EXERCISE REQUIREMENTS
Each line from the one containing "keys = carried.animation_data" through the one containing "scene.view_settings.keyframe_insert(path, frame=frame(t))" must be echoed exactly, endpoints included, and every other line omitted.

---- MATERIAL PROVIDED

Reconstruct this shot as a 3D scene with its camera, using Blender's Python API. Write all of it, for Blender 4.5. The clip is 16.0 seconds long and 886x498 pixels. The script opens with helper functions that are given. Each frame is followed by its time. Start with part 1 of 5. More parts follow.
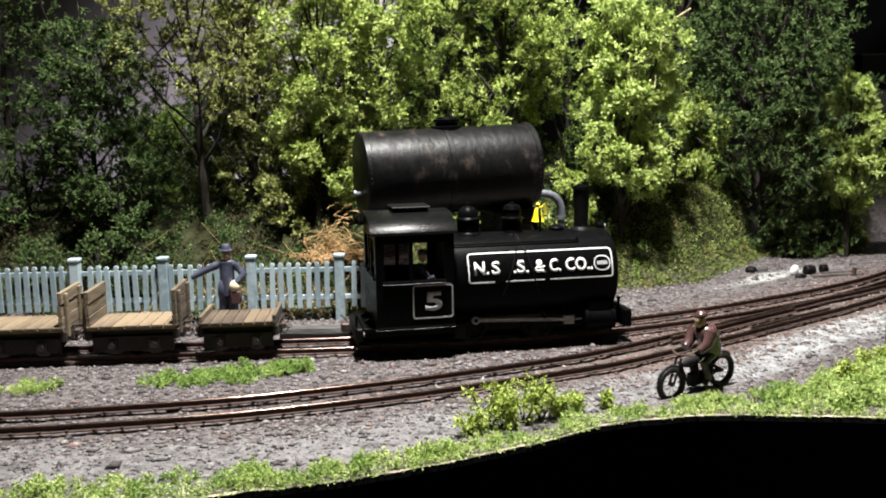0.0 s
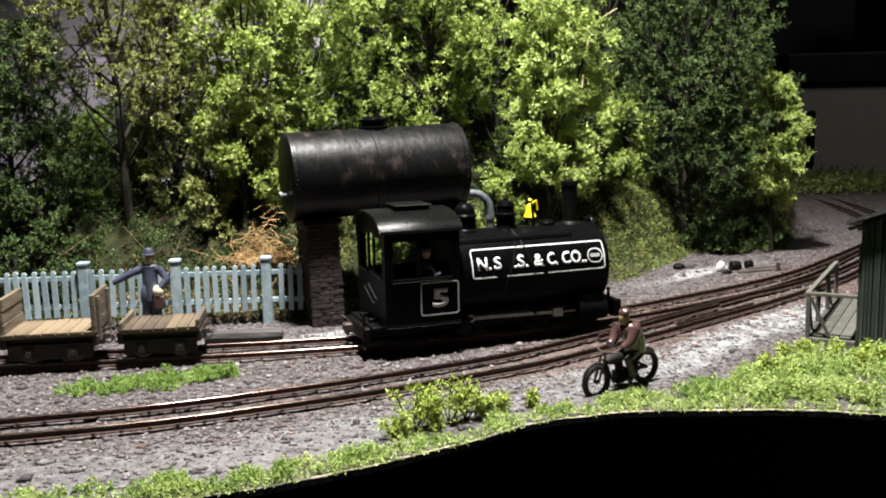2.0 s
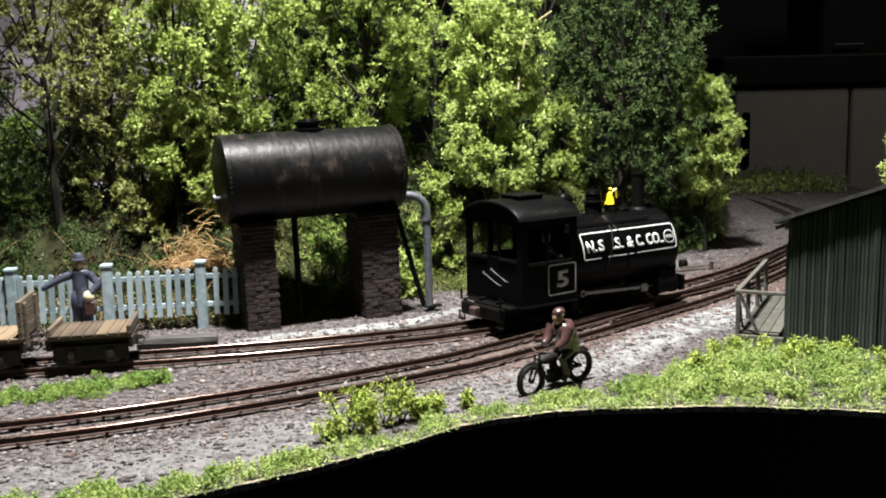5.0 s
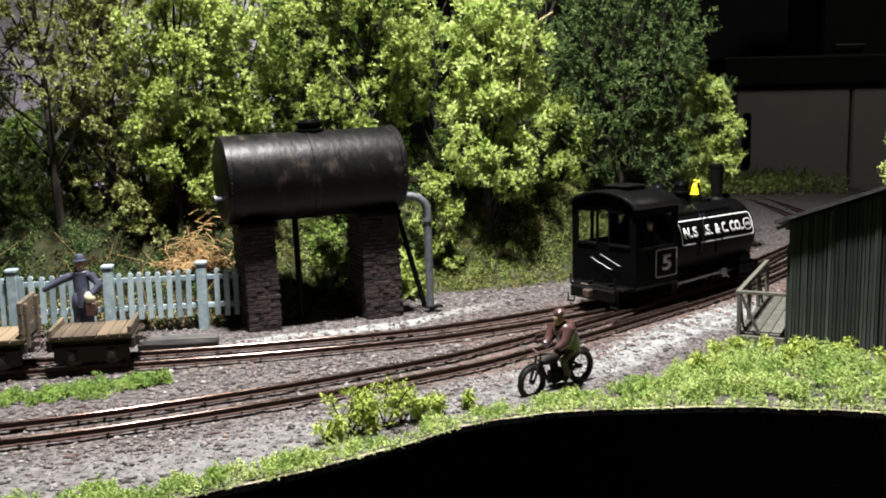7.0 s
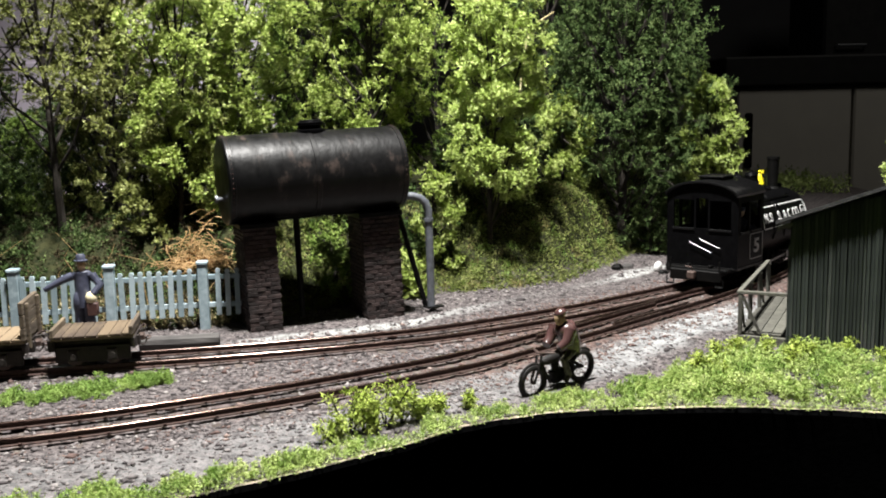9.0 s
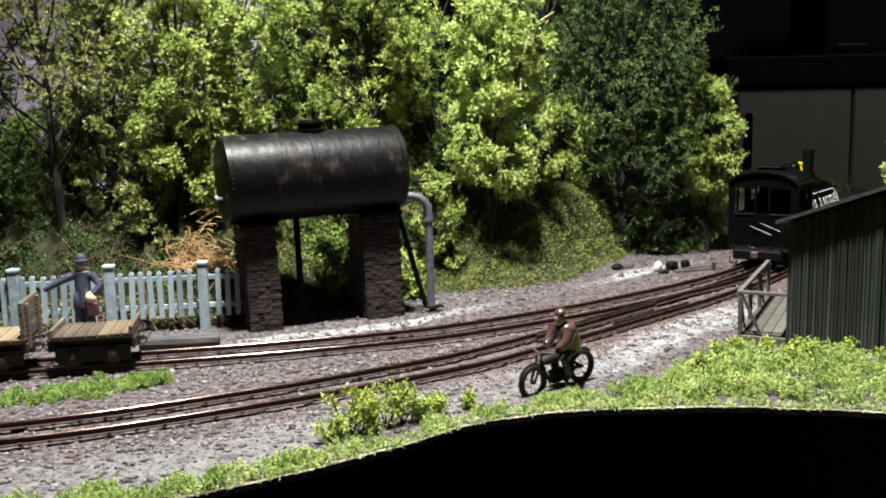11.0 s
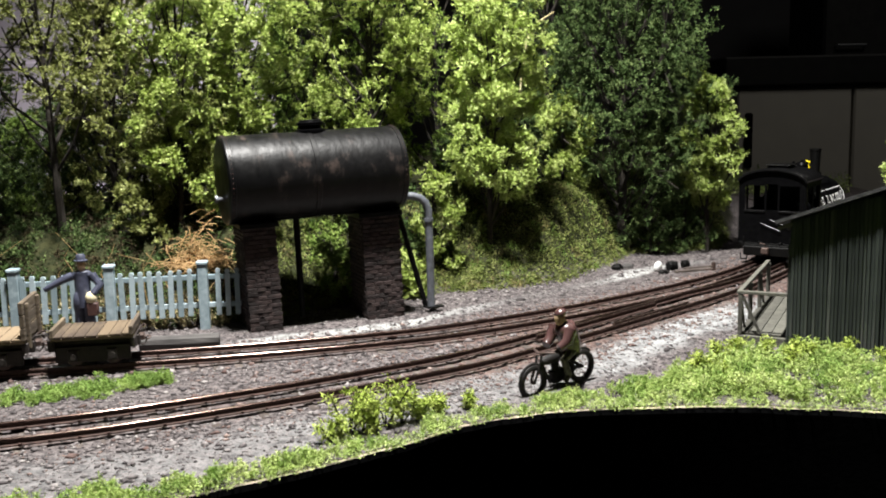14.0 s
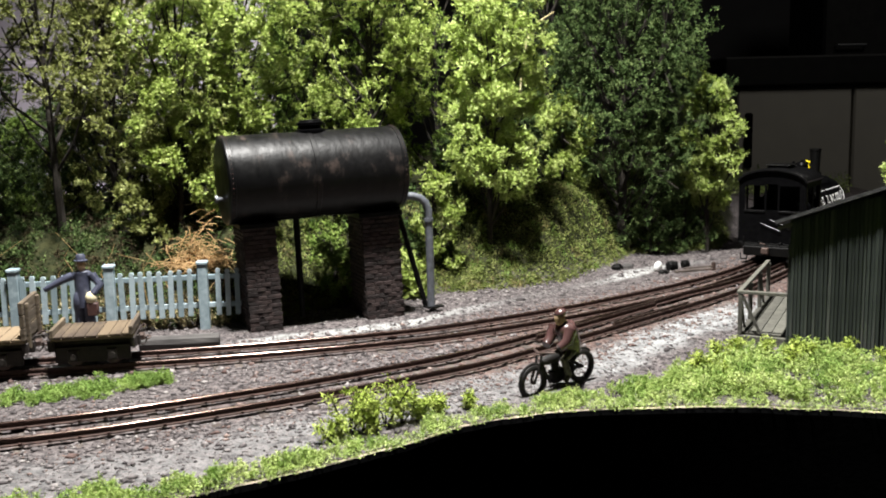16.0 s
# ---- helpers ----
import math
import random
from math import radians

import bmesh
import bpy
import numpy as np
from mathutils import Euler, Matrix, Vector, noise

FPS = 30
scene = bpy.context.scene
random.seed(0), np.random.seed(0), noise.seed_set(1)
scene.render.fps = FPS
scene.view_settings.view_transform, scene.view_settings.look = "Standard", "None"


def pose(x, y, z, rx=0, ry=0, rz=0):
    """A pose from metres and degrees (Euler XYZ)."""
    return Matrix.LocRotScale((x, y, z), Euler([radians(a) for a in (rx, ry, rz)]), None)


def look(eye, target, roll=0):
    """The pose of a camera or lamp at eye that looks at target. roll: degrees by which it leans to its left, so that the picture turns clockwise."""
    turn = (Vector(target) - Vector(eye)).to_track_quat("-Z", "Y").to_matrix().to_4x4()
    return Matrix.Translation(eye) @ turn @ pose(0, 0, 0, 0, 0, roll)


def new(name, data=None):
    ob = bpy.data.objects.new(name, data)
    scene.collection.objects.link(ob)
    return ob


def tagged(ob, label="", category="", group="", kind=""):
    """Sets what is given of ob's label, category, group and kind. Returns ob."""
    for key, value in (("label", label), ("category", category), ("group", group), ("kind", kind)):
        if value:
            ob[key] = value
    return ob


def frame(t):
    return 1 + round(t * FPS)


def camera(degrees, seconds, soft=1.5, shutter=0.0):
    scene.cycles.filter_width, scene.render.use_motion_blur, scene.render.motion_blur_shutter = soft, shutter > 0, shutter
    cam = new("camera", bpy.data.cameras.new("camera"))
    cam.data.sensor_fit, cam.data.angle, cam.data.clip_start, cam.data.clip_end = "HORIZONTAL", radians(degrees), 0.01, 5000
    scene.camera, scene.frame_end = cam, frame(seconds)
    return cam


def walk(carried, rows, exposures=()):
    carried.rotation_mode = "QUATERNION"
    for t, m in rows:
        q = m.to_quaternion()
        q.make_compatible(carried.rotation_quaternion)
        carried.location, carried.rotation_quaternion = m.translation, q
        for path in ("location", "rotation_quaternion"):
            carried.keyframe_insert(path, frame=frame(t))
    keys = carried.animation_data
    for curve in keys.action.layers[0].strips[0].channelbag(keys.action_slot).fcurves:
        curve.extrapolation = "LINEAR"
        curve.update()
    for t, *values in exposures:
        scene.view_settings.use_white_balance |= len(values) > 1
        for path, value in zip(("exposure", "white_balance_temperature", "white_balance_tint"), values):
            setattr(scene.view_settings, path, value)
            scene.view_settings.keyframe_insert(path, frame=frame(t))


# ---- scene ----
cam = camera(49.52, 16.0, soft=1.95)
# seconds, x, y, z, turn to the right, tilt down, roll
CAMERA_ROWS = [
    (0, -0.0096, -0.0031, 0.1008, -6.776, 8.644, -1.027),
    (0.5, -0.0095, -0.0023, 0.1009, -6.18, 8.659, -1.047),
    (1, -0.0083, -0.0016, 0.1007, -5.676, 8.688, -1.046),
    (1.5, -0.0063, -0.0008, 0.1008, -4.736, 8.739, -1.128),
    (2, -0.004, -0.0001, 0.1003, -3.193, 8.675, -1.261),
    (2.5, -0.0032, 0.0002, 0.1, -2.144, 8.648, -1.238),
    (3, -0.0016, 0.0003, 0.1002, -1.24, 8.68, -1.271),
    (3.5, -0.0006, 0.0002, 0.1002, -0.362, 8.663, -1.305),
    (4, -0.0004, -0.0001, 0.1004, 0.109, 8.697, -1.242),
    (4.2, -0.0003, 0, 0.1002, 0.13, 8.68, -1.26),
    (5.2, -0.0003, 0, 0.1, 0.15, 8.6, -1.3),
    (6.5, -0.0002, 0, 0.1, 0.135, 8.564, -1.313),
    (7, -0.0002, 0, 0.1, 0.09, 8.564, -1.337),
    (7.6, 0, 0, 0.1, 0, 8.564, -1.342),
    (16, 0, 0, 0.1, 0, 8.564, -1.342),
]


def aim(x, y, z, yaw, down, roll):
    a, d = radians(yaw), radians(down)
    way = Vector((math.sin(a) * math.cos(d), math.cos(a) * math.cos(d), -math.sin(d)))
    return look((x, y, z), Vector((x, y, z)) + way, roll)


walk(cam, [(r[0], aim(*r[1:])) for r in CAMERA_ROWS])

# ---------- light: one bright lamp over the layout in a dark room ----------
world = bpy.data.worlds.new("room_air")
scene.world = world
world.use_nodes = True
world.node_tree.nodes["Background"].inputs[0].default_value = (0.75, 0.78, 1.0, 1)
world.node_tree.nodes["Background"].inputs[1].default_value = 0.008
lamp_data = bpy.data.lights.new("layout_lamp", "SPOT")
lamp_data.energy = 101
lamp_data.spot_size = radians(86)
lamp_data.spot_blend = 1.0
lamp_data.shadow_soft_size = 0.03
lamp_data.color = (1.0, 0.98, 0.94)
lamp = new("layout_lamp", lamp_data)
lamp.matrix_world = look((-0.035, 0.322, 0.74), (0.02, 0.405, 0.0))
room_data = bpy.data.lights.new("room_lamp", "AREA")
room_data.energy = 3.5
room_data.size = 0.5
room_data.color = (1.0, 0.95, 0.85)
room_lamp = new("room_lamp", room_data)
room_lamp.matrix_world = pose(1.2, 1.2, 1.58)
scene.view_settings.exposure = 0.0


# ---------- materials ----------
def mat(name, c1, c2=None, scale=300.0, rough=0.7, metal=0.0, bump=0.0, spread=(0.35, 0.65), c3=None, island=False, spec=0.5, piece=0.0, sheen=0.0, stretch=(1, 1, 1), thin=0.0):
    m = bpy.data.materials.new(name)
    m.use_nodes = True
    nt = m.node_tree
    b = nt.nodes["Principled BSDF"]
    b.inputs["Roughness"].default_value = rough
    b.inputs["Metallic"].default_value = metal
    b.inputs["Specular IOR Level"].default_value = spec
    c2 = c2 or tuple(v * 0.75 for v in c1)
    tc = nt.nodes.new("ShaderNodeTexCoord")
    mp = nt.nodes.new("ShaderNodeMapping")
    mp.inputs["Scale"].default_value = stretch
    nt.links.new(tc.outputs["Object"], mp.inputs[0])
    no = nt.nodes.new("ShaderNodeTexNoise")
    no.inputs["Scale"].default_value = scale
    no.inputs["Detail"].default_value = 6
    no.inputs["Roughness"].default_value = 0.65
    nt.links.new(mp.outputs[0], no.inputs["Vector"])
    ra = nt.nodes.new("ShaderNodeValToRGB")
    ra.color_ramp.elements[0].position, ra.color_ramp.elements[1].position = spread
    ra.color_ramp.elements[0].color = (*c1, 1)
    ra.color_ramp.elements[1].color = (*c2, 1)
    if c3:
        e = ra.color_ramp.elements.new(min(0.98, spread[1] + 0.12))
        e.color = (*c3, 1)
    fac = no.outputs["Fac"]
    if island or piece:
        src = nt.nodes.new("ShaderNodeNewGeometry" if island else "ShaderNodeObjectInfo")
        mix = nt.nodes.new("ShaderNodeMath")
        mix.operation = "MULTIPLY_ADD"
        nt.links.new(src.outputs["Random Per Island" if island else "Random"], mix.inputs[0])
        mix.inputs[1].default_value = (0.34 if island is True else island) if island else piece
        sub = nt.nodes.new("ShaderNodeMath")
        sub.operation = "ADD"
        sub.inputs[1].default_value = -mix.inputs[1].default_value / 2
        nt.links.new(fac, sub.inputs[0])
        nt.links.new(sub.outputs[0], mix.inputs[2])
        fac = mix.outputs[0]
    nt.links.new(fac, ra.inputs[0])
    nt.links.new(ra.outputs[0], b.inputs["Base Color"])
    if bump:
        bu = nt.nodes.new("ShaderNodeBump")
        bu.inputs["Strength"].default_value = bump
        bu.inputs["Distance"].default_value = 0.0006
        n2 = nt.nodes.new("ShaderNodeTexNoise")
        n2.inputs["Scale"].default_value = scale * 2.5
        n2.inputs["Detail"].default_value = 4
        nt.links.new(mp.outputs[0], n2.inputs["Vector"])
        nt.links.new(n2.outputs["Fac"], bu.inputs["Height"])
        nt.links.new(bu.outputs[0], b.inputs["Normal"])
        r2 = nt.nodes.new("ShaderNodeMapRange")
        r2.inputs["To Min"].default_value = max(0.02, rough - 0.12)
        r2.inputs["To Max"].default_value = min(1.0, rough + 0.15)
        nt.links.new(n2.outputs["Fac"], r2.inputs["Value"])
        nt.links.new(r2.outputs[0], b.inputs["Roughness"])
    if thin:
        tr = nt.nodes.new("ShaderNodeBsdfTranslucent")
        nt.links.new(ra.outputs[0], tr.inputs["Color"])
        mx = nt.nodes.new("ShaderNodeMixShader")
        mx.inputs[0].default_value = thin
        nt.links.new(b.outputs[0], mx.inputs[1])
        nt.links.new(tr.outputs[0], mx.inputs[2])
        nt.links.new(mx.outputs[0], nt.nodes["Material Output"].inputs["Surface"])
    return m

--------

RESULT OF THE EXERCISE
    keys = carried.animation_data
    for curve in keys.action.layers[0].strips[0].channelbag(keys.action_slot).fcurves:
        curve.extrapolation = "LINEAR"
        curve.update()
    for t, *values in exposures:
        scene.view_settings.use_white_balance |= len(values) > 1
        for path, value in zip(("exposure", "white_balance_temperature", "white_balance_tint"), values):
            setattr(scene.view_settings, path, value)
            scene.view_settings.keyframe_insert(path, frame=frame(t))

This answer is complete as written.